Extract all lines that hold the string "with".
----
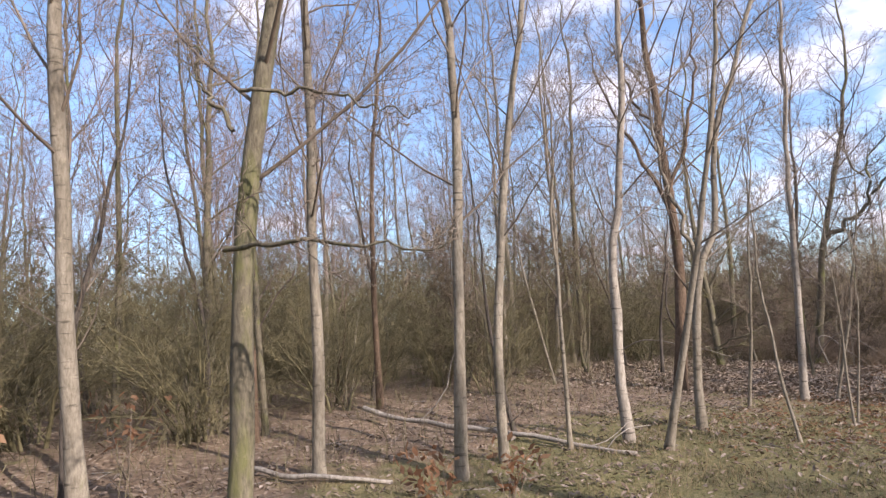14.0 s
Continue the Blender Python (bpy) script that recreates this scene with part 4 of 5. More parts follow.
OLIVE = [bush("thicket_bush", -8.3, 27.0, 201, 2.7, 9, 1.3, BARK_GREY, TWIG_OLIVE, "olive green twiggy bush under the trees"), bush("thicket_bush", -9.0, 21.5, 202, 2.3, 8, 1.2, BARK_GREY, TWIG_OLIVE, "low olive twiggy bush under the trees"),
         bush("thicket_bush", -10.0, 24.5, 212, 3.0, 8, 1.2, BARK_RED, TWIG_OLIVE, "brown green twiggy bush under the trees")]
BROWN = [bush("brush_clump", -3.4, 38.9, 203, 1.05, 12, 0.8, BARK_RED, TWIG_BRUSH, "dense dry brown brush beside the path", "brush"), bush("brush_clump", -5.4, 39.7, 204, 1.3, 11, 0.9, BARK_GREY, TWIG_BRUSH, "low grey brown twiggy bush with fine shoots", "brush"),
         bush("brush_clump", -4.4, 40.2, 213, 1.25, 12, 0.9, BARK_RED, TWIG_MOSSY, "dry olive brown twiggy bush with fine shoots", "brush"), bush("brush_clump", -6.4, 40.2, 215, 3.0, 9, 1.2, BARK_RED, TWIG_BRUSH, "dark brown bush with fine shoots")]
YELLOW = [bush("willow_bush", -5.0, 47.5, 205, 4.4, 10, 1.5, BARK_GREY, TWIG_YELLOW, "tall straw yellow willow bush"), bush("willow_bush", -2.6, 51.0, 206, 3.8, 10, 1.4, BARK_GREY, TWIG_YELLOW, "straw yellow willow bush at the clearing"),
          bush("willow_bush", -7.0, 50.0, 214, 4.2, 9, 1.4, BARK_RED, TWIG_TAN, "tall brown willow bush at the clearing")]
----
__ANSWER TO THE EXERCISE__
Continue the Blender Python (bpy) script that recreates this scene with part 4 of 5. More parts follow.
BROWN = [bush("brush_clump", -3.4, 38.9, 203, 1.05, 12, 0.8, BARK_RED, TWIG_BRUSH, "dense dry brown brush beside the path", "brush"), bush("brush_clump", -5.4, 39.7, 204, 1.3, 11, 0.9, BARK_GREY, TWIG_BRUSH, "low grey brown twiggy bush with fine shoots", "brush"),
         bush("brush_clump", -4.4, 40.2, 213, 1.25, 12, 0.9, BARK_RED, TWIG_MOSSY, "dry olive brown twiggy bush with fine shoots", "brush"), bush("brush_clump", -6.4, 40.2, 215, 3.0, 9, 1.2, BARK_RED, TWIG_BRUSH, "dark brown bush with fine shoots")]